Désaccord entre les moines

mai » (五七干校) avant de se perfectionner à l’Académie du cinéma de Pékin.

 

Commença alors pour Chuan Zhen l’étape déterminante : trouver les fonds nécessaires pour boucler un budget initialement évalué à quelque 9,8 millions de yuans (soit un peu plus d’un million d’euros). Mais, comme il dit, ce n’était peut-être pas le plus difficile pour lui ; il reprit la vieille habitude des moines qui ont besoin d’argent : il prit son bâton de pèlerin et alla demander l’aumône.
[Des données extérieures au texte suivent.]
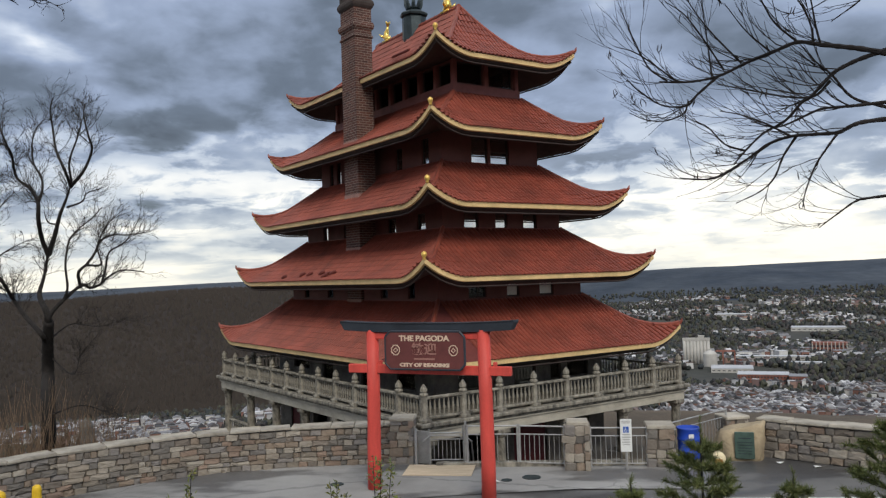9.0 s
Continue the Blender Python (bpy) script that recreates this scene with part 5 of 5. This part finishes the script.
bough(0.035, (-12.04, 22.98, 8.50), (-12.12, 22.59, 9.12), (-12.41, 22.96, 9.51), (-12.90, 23.45, 9.92))
bough(0.042, (-11.11, 22.50, 7.10), (-11.02, 22.59, 7.58), (-11.20, 22.88, 7.94), (-11.69, 23.45, 8.44), (-11.68, 23.38, 9.01), (-11.48, 23.24, 9.39), (-11.30, 23.35, 9.66))
bough(0.076, (-11.15, 23.03, 3.22), (-11.11, 22.54, 3.57), (-11.80, 23.10, 4.02), (-12.30, 23.42, 4.50), (-12.18, 22.56, 5.06), (-12.81, 22.98, 5.47), (-13.47, 23.10, 6.13), (-13.93, 23.01, 7.10))
bough(0.065, (-10.84, 22.53, 4.03), (-10.73, 22.54, 4.19), (-10.47, 22.65, 4.49), (-10.16, 23.01, 4.85), (-10.08, 23.40, 4.77), (-9.80, 23.50, 4.88), (-9.63, 23.47, 5.04), (-9.11, 23.20, 5.24), (-8.21, 22.50, 5.17))
bough(0.049, (-10.19, 23.00, 4.80), (-10.06, 22.60, 5.20), (-9.87, 22.70, 5.43), (-9.66, 22.76, 5.75), (-9.49, 22.71, 6.06), (-9.30, 23.03, 6.24), (-8.99, 23.50, 6.26), (-8.24, 22.99, 6.30))
bough(0.041, (-9.80, 23.50, 4.88), (-9.68, 23.48, 5.28), (-9.50, 23.34, 5.77), (-9.07, 23.50, 6.10), (-8.67, 23.50, 6.75))
bough(0.035, (-9.87, 22.77, 5.40), (-9.72, 23.29, 5.44), (-9.57, 22.73, 5.91), (-9.29, 22.61, 6.45), (-8.97, 22.79, 6.86))
bough(0.042, (-10.49, 22.64, 4.46), (-10.35, 22.55, 4.81), (-10.46, 22.69, 5.44), (-10.55, 23.11, 6.09), (-10.28, 23.05, 6.41), (-9.75, 22.75, 6.70), (-9.38, 22.61, 7.00))
bough(0.031, (-10.73, 23.41, 7.10), (-10.31, 23.46, 7.26), (-10.15, 23.45, 7.50), (-9.45, 22.96, 7.60))
bough(0.031, (-10.99, 23.45, 6.61), (-11.09, 23.04, 6.66), (-11.00, 22.61, 6.95))
bough(0.026, (-11.06, 23.00, 3.38), (-10.66, 23.45, 3.75), (-9.53, 22.70, 3.70), (-8.77, 22.77, 3.92))
bough(0.028, (-11.26, 23.37, 2.88), (-10.57, 22.94, 2.44), (-10.18, 22.62, 2.47), (-10.11, 22.79, 2.92), (-9.48, 22.59, 3.55))
bough(0.024, (-10.86, 22.60, 1.32), (-10.22, 22.92, 1.50), (-9.79, 23.42, 1.26), (-8.78, 22.50, 1.16))
bough(0.031, (-12.81, 22.98, 5.47), (-12.04, 22.57, 5.85), (-11.46, 22.66, 6.16))
bough(0.033, (-13.50, 23.46, 5.90), (-13.05, 23.50, 6.47), (-12.72, 23.49, 7.13), (-12.23, 23.47, 7.62))
bough(0.031, (-13.38, 22.94, 6.28), (-12.67, 22.63, 7.53), (-12.46, 22.67, 7.85))


def shrub(x, y, h, w, leafy, mat, seed, lab, sprays=26):
    """An upright shrub: stems, and many small leaves along them."""
    rng = random.Random(seed)
    z = ground_z(x, y)
    th = thing("shrub", lab, "shrub", pose(x, y, z))
    st, lf = Shape(), Shape()
    for k in range(sprays):
        a = rng.uniform(0, 2 * math.pi)
        t = rng.random() ** 0.6
        tip = Vector((math.cos(a) * w * t, math.sin(a) * w * t, h * (1.0 - 0.55 * t * t) * rng.uniform(0.8, 1.0)))
        mid = Vector((tip.x * 0.45, tip.y * 0.45, tip.z * 0.5))
        line = bezier([(0, 0, 0), mid, tip], 8)
        st.tube(line, [0.010 * (1 - 0.8 * q / 8) + 0.001 for q in range(len(line))], 4)
        for q in range(leafy):
            f = rng.uniform(0.25, 1.0)
            i = min(int(f * (len(line) - 1)), len(line) - 2)
            p = line[i].lerp(line[i + 1], f * (len(line) - 1) - i)
            d = Vector((rng.gauss(0, 1), rng.gauss(0, 1), rng.gauss(0.7, 0.7))).normalized()
            p = p + Vector((rng.gauss(0, 1), rng.gauss(0, 1), rng.gauss(0, 0.6))) * 0.055 * (1.2 - f)
            s = d.cross(Vector((rng.gauss(0, 1), rng.gauss(0, 1), rng.gauss(0, 1)))).normalized()
            L, W = rng.uniform(0.035, 0.07), rng.uniform(0.006, 0.013)
            nrm = d.cross(s) * 0.004
            lf.add([p, p + d * L * 0.5 + s * W + nrm, p + d * L, p + d * L * 0.5 - s * W + nrm, p + d * L * 0.45 - nrm], [(0, 1, 4), (1, 2, 4), (2, 3, 4), (3, 0, 4)])
    part("stem", st, TWIG, th)
    tagged(part("leaves", lf, mat, th), "", "", "", "stuff")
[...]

Il s’adressa d’abord au gouvernement régional, en l’occurrence celui du Jiangsu, qui lui accorda une première obole d’un million de yuans. Le reste fut trouvé auprès d’entreprises. L’une d’entre elles lui fournit aussi une voiture (une « Drapeau rouge » (红旗), la marque de luxe des VIP !), pour faciliter ses déplacements. Au bout de deux ans, elle avait 100 000 kilomètres au compteur et Chuan Zhen avait récolté 8 millions de yuans… Le tournage pouvait commencer.

 

Un film sur la compassion plus que sur les méfaits de la guerre

 

La foule des réfugiés

 

La première fois que j’ai vu « Qixia Temple 1937 », le film m’a frappée par la grâce intérieure qui s’en dégage, une sorte de spiritualité qui donne d’autant plus d’impact, par sa distanciation, à la brutalité des événements décrits. Lorsqu’on connaît ensuite la genèse de l’œuvre, on en comprend mieux la force.

 

La plupart des réalisateurs qui font

des « films de guerre » vous diront qu’ils veulent surtout transmettre un message de paix ; et la grande majorité des films chinois dits « de guerre » s’intéressent essentiellement aux actes héroïques de quelques personnages iconiques présentés comme exemples à émuler.

 

Il n’a rien de cela dans « Qixia Temple 1937 ». Le film se veut un témoignage et un hommage, d’autant plus émouvants qu’ils sont l’œuvre tenace de tout un pan de vie. Ce n’est évidemment pas un chef d’œuvre, et il était dans sa nature qu’il n’en fût pas un. Il a été tourné avec un budget réduit, des acteurs peu connus (mais excellents), un scénario qui, en multipliant les intrigues secondaires, affaiblit l’intensité dramatique plus qu’il ne la renforce, et un réalisateur dont la facture a tendance à afficher ses marques télévisuelles.

 

Cependant, malgré toutes ces imperfections, le film emporte l’adhésion grâce à la présence centrale de l’acteur qui se fond dans le rôle du moine Jiran, et dont le visage rayonne d’une intense vie intérieure, bien plus que celui de l’immense Bouddha doré à peine visible dans l’obscurité de la salle de prières.

 

Le réalisateur Zheng Fangnan

 

Ce film est l’histoire d’un héros solitaire, dont la seule arme, plus encore que sa foi, fut la compassion. C’est bien là sa plus grande originalité. Et l’on comprend à posteriori la détermination du moine qui s’est trouvé être le dépositaire de cette histoire et a voulu la transmettre pour qu’on ne l’oublie pas.

 

Note :

On trouve le DVD (sous-titré) à la médiathèque du Centre culturel de Chine à Paris (1 bd de la Tour-Maubourg).